● **OBJECTIVE**:
Without the pictures, write out all the lines below exactly as they appear.

● **COLLECTED MATERIAL**:
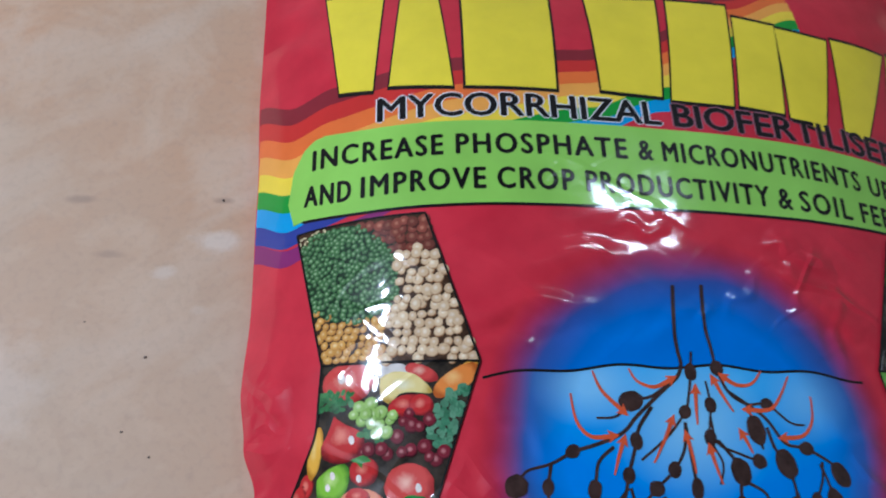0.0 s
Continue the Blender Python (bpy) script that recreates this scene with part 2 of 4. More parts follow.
def floor_material():
    m, n, l, b = nodes_of("worn_floor_coat")
    co = n.new("ShaderNodeTexCoord").outputs["Object"]
    big = noise_node(n, l, co, 9, 4, 0.55, 0.4).outputs["Fac"]
    mid = noise_node(n, l, co, 38, 5, 0.6, 0.6).outputs["Fac"]
    fine = noise_node(n, l, co, 420, 3).outputs["Fac"]
    col = mix_node(n, l, ramp_node(n, l, big, [(0.36, 0.0), (0.64, 1.0)]), (0.54, 0.325, 0.190), (0.50, 0.36, 0.245))
    col = mix_node(n, l, ramp_node(n, l, mid, [(0.46, 0.0), (0.70, 0.75)]), col, (0.60, 0.44, 0.31))
    wipe = n.new("ShaderNodeMapping")
    wipe.vector_type = "TEXTURE"
    wipe.inputs["Rotation"].default_value = (0, 0, radians(28))
    wipe.inputs["Scale"].default_value = (2.8, 1.0, 1.0)
    l.new(co, wipe.inputs["Vector"])
    smear = noise_node(n, l, wipe.outputs[0], 34, 4, 0.6, 0.3).outputs["Fac"]
    col = mix_node(n, l, ramp_node(n, l, smear, [(0.50, 0.0), (0.74, 0.6)]), col, (0.62, 0.50, 0.39))
    dust = noise_node(n, l, co, 120, 4, 0.7).outputs["Fac"]
    col = mix_node(n, l, ramp_node(n, l, dust, [(0.60, 0.0), (0.80, 0.30)]), col, (0.33, 0.24, 0.18))
    sep = n.new("ShaderNodeSeparateXYZ")
    l.new(co, sep.inputs[0])
    ragged = math_node(n, l, "MULTIPLY", math_node(n, l, "SUBTRACT", noise_node(n, l, co, 110, 4, 0.65).outputs["Fac"], 0.5), 1.5)
    # dried pale smears
    for cx, cy, rx, ry, k in ((-0.143, 0.136, 0.010, 0.0045, 0.75), (-0.159, 0.125, 0.005, 0.003, 0.6), (-0.147, 0.112, 0.004, 0.002, 0.3),
                              (-0.205, 0.085, 0.016, 0.02, 0.35), (-0.150, 0.035, 0.02, 0.008, 0.3), (-0.185, -0.03, 0.03, 0.006, 0.35)):
        dx = math_node(n, l, "DIVIDE", math_node(n, l, "SUBTRACT", sep.outputs[0], cx), rx)
        dy = math_node(n, l, "DIVIDE", math_node(n, l, "SUBTRACT", sep.outputs[1], cy), ry)
        d = math_node(n, l, "SQRT", math_node(n, l, "ADD", math_node(n, l, "MULTIPLY", dx, dx), math_node(n, l, "MULTIPLY", dy, dy)))
        fac = ramp_node(n, l, math_node(n, l, "ADD", d, ragged), [(0.4, k), (1.25, 0.0)])
        col = mix_node(n, l, fac, col, (0.66, 0.55, 0.45))
    # dull brown smudges
    for cx, cy, rx, ry, k in ((-0.1785, 0.131, 0.006, 0.0016, 0.4), (-0.190, 0.151, 0.006, 0.0018, 0.5), (-0.142, 0.151, 0.004, 0.0014, 0.5), (-0.215, 0.11, 0.01, 0.004, 0.3), (-0.17, 0.045, 0.012, 0.003, 0.25)):
        dx = math_node(n, l, "DIVIDE", math_node(n, l, "SUBTRACT", sep.outputs[0], cx), rx)
        dy = math_node(n, l, "DIVIDE", math_node(n, l, "SUBTRACT", sep.outputs[1], cy), ry)
        d = math_node(n, l, "SQRT", math_node(n, l, "ADD", math_node(n, l, "MULTIPLY", dx, dx), math_node(n, l, "MULTIPLY", dy, dy)))
        fac = ramp_node(n, l, math_node(n, l, "ADD", d, ragged), [(0.3, k), (1.2, 0.0)])
        col = mix_node(n, l, fac, col, (0.27, 0.19, 0.14))
    col = mix_node(n, l, ramp_node(n, l, fine, [(0.35, 0.12), (0.5, 0.0)]), col, (0.30, 0.21, 0.16))
    l.new(col, b.inputs["Base Color"])
    l.new(ramp_node(n, l, mid, [(0.3, 0.56), (0.7, 0.70)]), b.inputs["Roughness"])
    bump = n.new("ShaderNodeBump")
    bump.inputs["Strength"].default_value, bump.inputs["Distance"].default_value = 0.35, 0.0006
    hgt = math_node(n, l, "ADD", mid, math_node(n, l, "MULTIPLY", fine, 0.25))
    l.new(hgt, bump.inputs["Height"])
    l.new(bump.outputs[0], b.inputs["Normal"])
    return m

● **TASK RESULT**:
0.0 s
Continue the Blender Python (bpy) script that recreates this scene with part 2 of 4. More parts follow.
def floor_material():
    m, n, l, b = nodes_of("worn_floor_coat")
    co = n.new("ShaderNodeTexCoord").outputs["Object"]
    big = noise_node(n, l, co, 9, 4, 0.55, 0.4).outputs["Fac"]
    mid = noise_node(n, l, co, 38, 5, 0.6, 0.6).outputs["Fac"]
    fine = noise_node(n, l, co, 420, 3).outputs["Fac"]
    col = mix_node(n, l, ramp_node(n, l, big, [(0.36, 0.0), (0.64, 1.0)]), (0.54, 0.325, 0.190), (0.50, 0.36, 0.245))
    col = mix_node(n, l, ramp_node(n, l, mid, [(0.46, 0.0), (0.70, 0.75)]), col, (0.60, 0.44, 0.31))
    wipe = n.new("ShaderNodeMapping")
    wipe.vector_type = "TEXTURE"
    wipe.inputs["Rotation"].default_value = (0, 0, radians(28))
    wipe.inputs["Scale"].default_value = (2.8, 1.0, 1.0)
    l.new(co, wipe.inputs["Vector"])
    smear = noise_node(n, l, wipe.outputs[0], 34, 4, 0.6, 0.3).outputs["Fac"]
    col = mix_node(n, l, ramp_node(n, l, smear, [(0.50, 0.0), (0.74, 0.6)]), col, (0.62, 0.50, 0.39))
    dust = noise_node(n, l, co, 120, 4, 0.7).outputs["Fac"]
    col = mix_node(n, l, ramp_node(n, l, dust, [(0.60, 0.0), (0.80, 0.30)]), col, (0.33, 0.24, 0.18))
    sep = n.new("ShaderNodeSeparateXYZ")
    l.new(co, sep.inputs[0])
    ragged = math_node(n, l, "MULTIPLY", math_node(n, l, "SUBTRACT", noise_node(n, l, co, 110, 4, 0.65).outputs["Fac"], 0.5), 1.5)
    # dried pale smears
    for cx, cy, rx, ry, k in ((-0.143, 0.136, 0.010, 0.0045, 0.75), (-0.159, 0.125, 0.005, 0.003, 0.6), (-0.147, 0.112, 0.004, 0.002, 0.3),
                              (-0.205, 0.085, 0.016, 0.02, 0.35), (-0.150, 0.035, 0.02, 0.008, 0.3), (-0.185, -0.03, 0.03, 0.006, 0.35)):
        dx = math_node(n, l, "DIVIDE", math_node(n, l, "SUBTRACT", sep.outputs[0], cx), rx)
        dy = math_node(n, l, "DIVIDE", math_node(n, l, "SUBTRACT", sep.outputs[1], cy), ry)
        d = math_node(n, l, "SQRT", math_node(n, l, "ADD", math_node(n, l, "MULTIPLY", dx, dx), math_node(n, l, "MULTIPLY", dy, dy)))
        fac = ramp_node(n, l, math_node(n, l, "ADD", d, ragged), [(0.4, k), (1.25, 0.0)])
        col = mix_node(n, l, fac, col, (0.66, 0.55, 0.45))
    # dull brown smudges
    for cx, cy, rx, ry, k in ((-0.1785, 0.131, 0.006, 0.0016, 0.4), (-0.190, 0.151, 0.006, 0.0018, 0.5), (-0.142, 0.151, 0.004, 0.0014, 0.5), (-0.215, 0.11, 0.01, 0.004, 0.3), (-0.17, 0.045, 0.012, 0.003, 0.25)):
        dx = math_node(n, l, "DIVIDE", math_node(n, l, "SUBTRACT", sep.outputs[0], cx), rx)
        dy = math_node(n, l, "DIVIDE", math_node(n, l, "SUBTRACT", sep.outputs[1], cy), ry)
        d = math_node(n, l, "SQRT", math_node(n, l, "ADD", math_node(n, l, "MULTIPLY", dx, dx), math_node(n, l, "MULTIPLY", dy, dy)))
        fac = ramp_node(n, l, math_node(n, l, "ADD", d, ragged), [(0.3, k), (1.2, 0.0)])
        col = mix_node(n, l, fac, col, (0.27, 0.19, 0.14))
    col = mix_node(n, l, ramp_node(n, l, fine, [(0.35, 0.12), (0.5, 0.0)]), col, (0.30, 0.21, 0.16))
    l.new(col, b.inputs["Base Color"])
    l.new(ramp_node(n, l, mid, [(0.3, 0.56), (0.7, 0.70)]), b.inputs["Roughness"])
    bump = n.new("ShaderNodeBump")
    bump.inputs["Strength"].default_value, bump.inputs["Distance"].default_value = 0.35, 0.0006
    hgt = math_node(n, l, "ADD", mid, math_node(n, l, "MULTIPLY", fine, 0.25))
    l.new(hgt, bump.inputs["Height"])
    l.new(bump.outputs[0], b.inputs["Normal"])
    return m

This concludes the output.